Is the statement "$(m, n)=d$ if and only if there exist integers $r$ and $s$ such that $r m+s n=d$" problematic?

Question

My textbook Groups, Matrices, and Vector Spaces - A Group Theoretic Approach to Linear Algebra by James B. Carrell said that

$(m, n)=d$ if and only if there exist integers $r$ and $s$ such that $r m+s n=d$.

We have $2\cdot3+4\cdot5=26$, but $(3,5)=1\neq 26$. Could you please explain if this paragraph is problematic?

Answer 1

The first implication says there exists such two integers, not saying that any two integers you pick will fit the bill. For the case of (3,5) we can find 7*3+(-4)*5=1. So there exists integers. Now I notice the if and only if, so the reverse implication also must hold. It looks problematic like this. You are right. By this definition if d is gcd, than any multiple of d will also be gcd, which is wrong. The correct statement will be d, the smallest positive number for which there exists such two r and s will be gcd.
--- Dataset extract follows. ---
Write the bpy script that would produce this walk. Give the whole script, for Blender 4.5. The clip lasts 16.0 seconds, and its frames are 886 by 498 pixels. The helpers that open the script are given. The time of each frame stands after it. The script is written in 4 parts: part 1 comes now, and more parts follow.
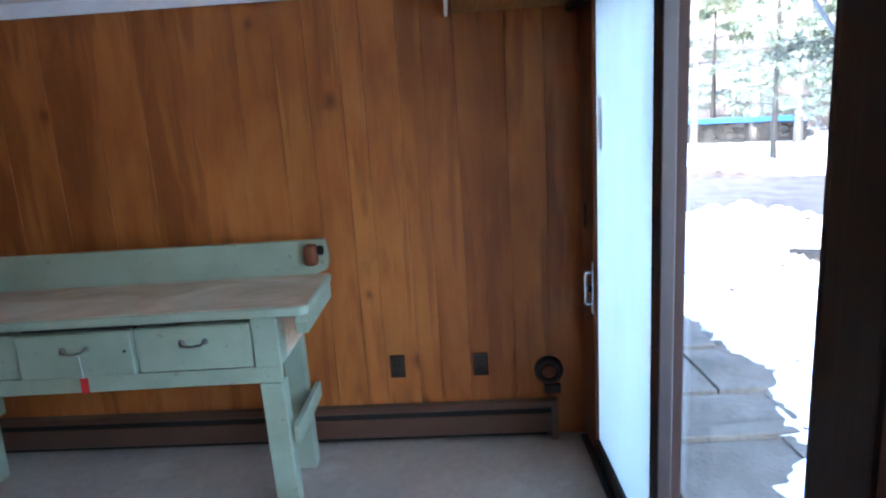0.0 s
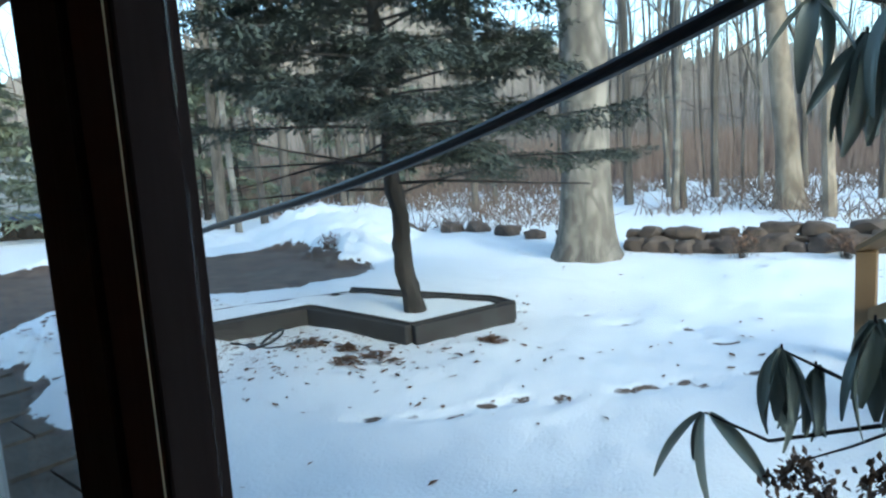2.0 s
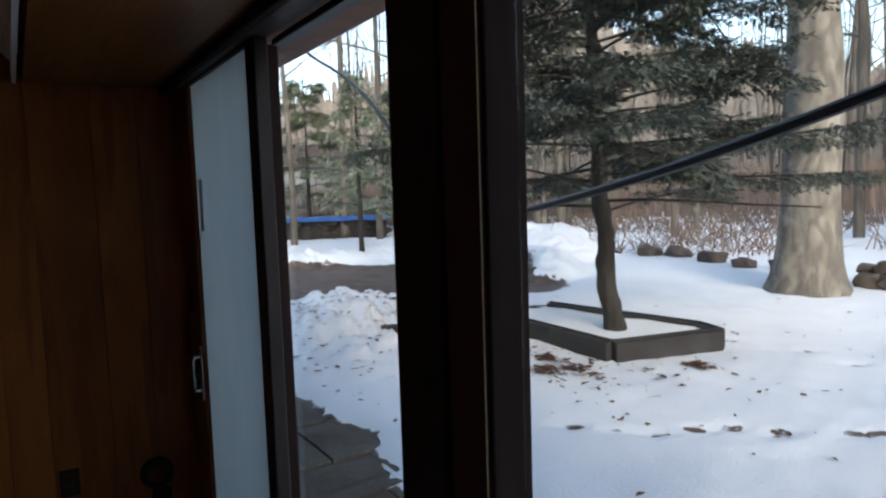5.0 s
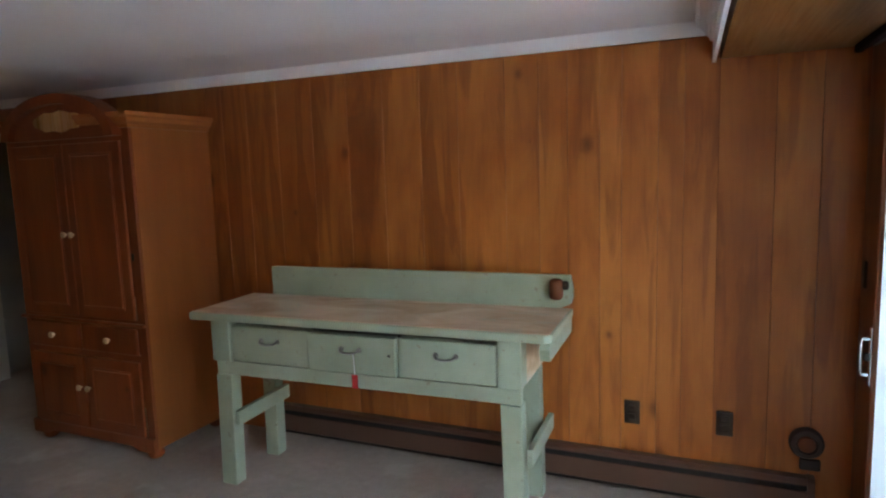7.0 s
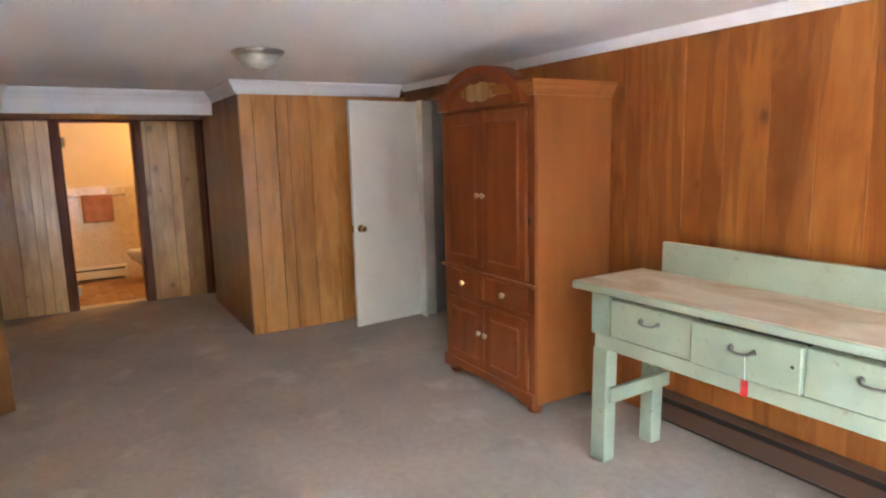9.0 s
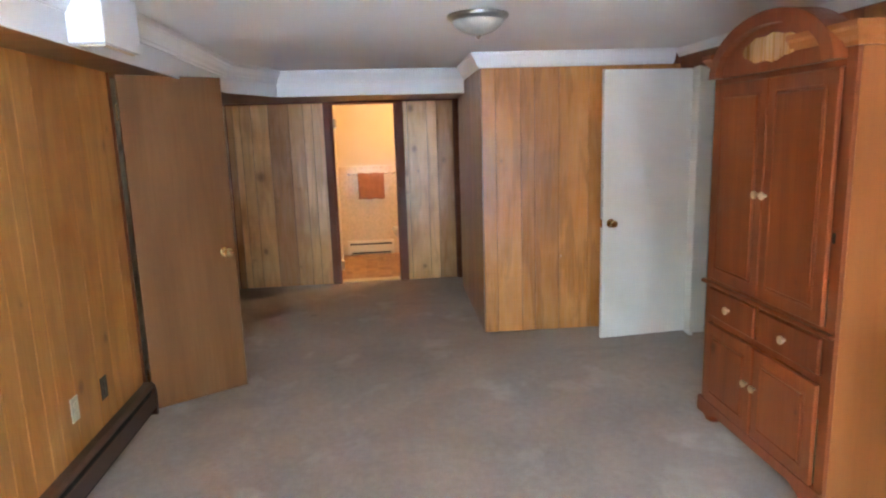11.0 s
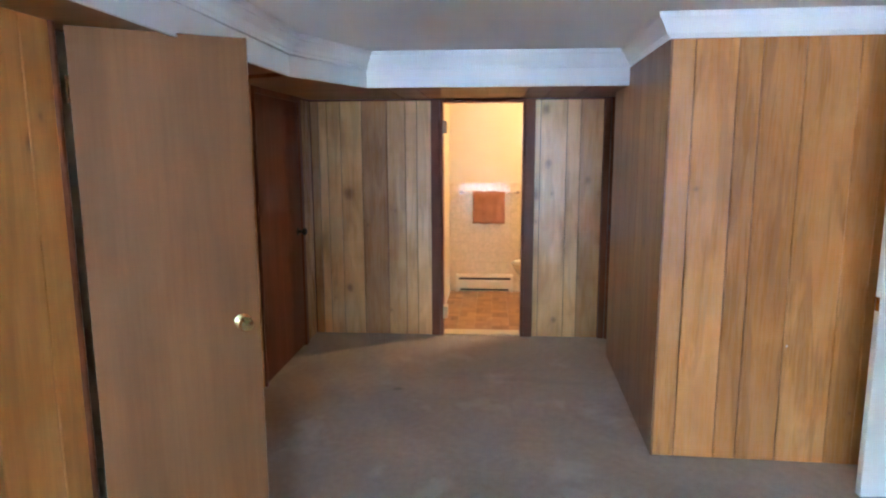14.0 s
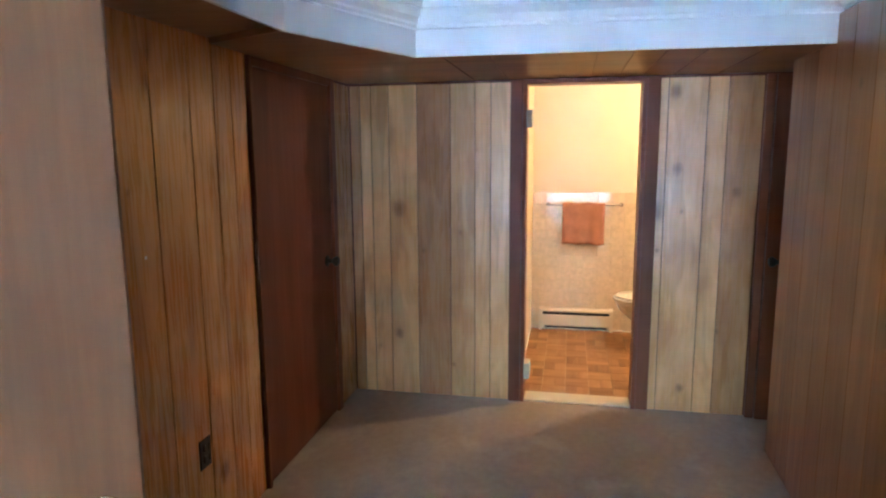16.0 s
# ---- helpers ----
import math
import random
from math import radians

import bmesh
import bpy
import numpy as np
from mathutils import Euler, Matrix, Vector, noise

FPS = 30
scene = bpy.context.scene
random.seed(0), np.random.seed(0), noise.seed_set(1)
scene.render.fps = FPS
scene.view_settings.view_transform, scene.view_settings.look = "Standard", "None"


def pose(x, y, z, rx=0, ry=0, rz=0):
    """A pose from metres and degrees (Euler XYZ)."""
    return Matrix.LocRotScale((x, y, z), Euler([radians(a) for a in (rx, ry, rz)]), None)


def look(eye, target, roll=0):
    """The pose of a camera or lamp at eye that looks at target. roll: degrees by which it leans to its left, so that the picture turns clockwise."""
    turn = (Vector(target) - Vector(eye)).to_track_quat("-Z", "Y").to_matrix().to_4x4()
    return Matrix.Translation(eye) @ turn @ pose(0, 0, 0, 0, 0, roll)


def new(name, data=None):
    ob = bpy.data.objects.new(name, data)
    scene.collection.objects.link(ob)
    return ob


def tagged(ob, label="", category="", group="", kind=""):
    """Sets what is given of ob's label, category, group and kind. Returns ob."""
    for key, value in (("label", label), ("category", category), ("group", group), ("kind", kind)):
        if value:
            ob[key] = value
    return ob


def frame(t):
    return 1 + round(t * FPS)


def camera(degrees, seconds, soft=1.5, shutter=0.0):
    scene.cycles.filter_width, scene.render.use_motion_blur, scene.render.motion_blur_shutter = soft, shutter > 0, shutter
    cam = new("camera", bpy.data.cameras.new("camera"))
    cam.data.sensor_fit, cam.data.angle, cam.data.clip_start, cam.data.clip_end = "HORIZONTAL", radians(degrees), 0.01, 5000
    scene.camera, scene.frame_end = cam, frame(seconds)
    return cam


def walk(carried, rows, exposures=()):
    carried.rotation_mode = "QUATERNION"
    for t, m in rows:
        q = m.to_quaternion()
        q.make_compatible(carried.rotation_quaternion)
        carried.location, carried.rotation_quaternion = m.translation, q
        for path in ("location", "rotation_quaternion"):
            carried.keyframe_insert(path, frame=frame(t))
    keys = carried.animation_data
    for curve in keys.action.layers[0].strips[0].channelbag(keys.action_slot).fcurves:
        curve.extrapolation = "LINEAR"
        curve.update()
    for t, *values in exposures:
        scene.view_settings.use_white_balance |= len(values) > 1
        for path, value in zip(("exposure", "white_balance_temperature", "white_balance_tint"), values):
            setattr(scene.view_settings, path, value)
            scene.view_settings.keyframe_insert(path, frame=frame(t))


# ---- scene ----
cam = camera(70.0, 16.0, 2.2)
PATH = [
    (0, (0.84, 0.099, 1.582), (0.806, 2.054, 1.162), -3.5),
    (0.5, (0.749, -0.016, 1.573), (1.245, 1.883, 1.193), -3.4),
    (1, (0.893, 0.018, 1.561), (1.775, 1.778, 1.207), -3.7),
    (1.5, (0.998, 0.018, 1.569), (2.224, 1.566, 1.253), -3.8),
    (2, (1.09, 0.04, 1.543), (2.62, 1.301, 1.284), -3.7),
    (2.5, (1.12, 0.09, 1.498), (2.848, 1.077, 1.3), -3.2),
    (3, (1.225, 0.09, 1.482), (3.03, 0.936, 1.324), -3.1),
    (5.5, (0.775, 0.024, 1.53), (1.435, 1.899, 1.312), -0.7),
    (6, (0.833, 0.117, 1.571), (0.935, 2.096, 1.301), -0.2),
    (6.5, (0.909, 0.055, 1.574), (0.49, 1.992, 1.308), -1.4),
    (7, (0.778, -0.037, 1.565), (0.052, 1.81, 1.318), -1.8),
    (7.5, (0.839, -0.012, 1.546), (-0.229, 1.661, 1.297), -2.2),
    (8, (0.825, -0.045, 1.555), (-0.489, 1.439, 1.289), -2.0),
    (8.5, (0.791, 0.066, 1.563), (-0.731, 1.332, 1.272), -1.7),
    (9, (0.715, 0.194, 1.557), (-0.954, 1.25, 1.247), -1.4),
    (9.5, (0.666, 0.271, 1.569), (-1.115, 1.117, 1.236), -0.6),
    (10, (0.517, 0.501, 1.581), (-1.354, 1.111, 1.225), -1.5),
    (12.5, (-0.598, 0.879, 1.578), (-2.569, 0.795, 1.249), 0.1),
    (13, (-0.907, 0.837, 1.571), (-2.879, 0.732, 1.25), -0.0),
    (13.5, (-1.234, 0.797, 1.568), (-3.206, 0.686, 1.254), -0.4),
    (14, (-1.571, 0.821, 1.556), (-3.54, 0.669, 1.241), -0.2),
    (14.5, (-1.942, 0.772, 1.573), (-3.908, 0.596, 1.247), -0.6),
    (15, (-2.322, 0.719, 1.555), (-4.285, 0.515, 1.23), -0.5),
    (15.5, (-2.613, 0.692, 1.552), (-4.57, 0.428, 1.233), -0.6),
    (16, (-2.949, 0.683, 1.542), (-4.886, 0.292, 1.234), -0.4),
]
EXPOSURES = [(0, 4.9, 5800, 12), (0.5, 4.0, 5400, 6), (1, 3.1, 5300, 2), (1.5, 2.22, 5600, -1), (2, 1.86, 5950, -2), (3, 1.39, 6250, 1), (5.5, 2.05, 7400, 14), (6, 2.92, 7700, 15), (6.5, 3.95, 7700, 16), (7, 4.95, 7700, 18), (7.5, 5.6, 8000, 18), (8, 6.15, 8200, 18), (9, 6.7, 8000, 18), (10, 6.95, 7400, 16), (12.5, 7.2, 6500, 10), (14, 7.36, 5700, 6), (16, 7.58, 5150, 4)]
walk(cam, [(t, look(eye, target, roll)) for t, eye, target, roll in PATH], EXPOSURES)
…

In other words d will be gcd if it is a positive generator for the ideal generated by m and n.

Answer 2

While true for $d=26$, the 'if and only if' bit means that if we can find a solution to $rm+sn=d$ for some positive integer $d$, and this $d$ is smaller than all the others, then this is the value of $(m,n)$, and in the case $(3,5)$ we have $2\cdot3+(-1)\cdot5=1$.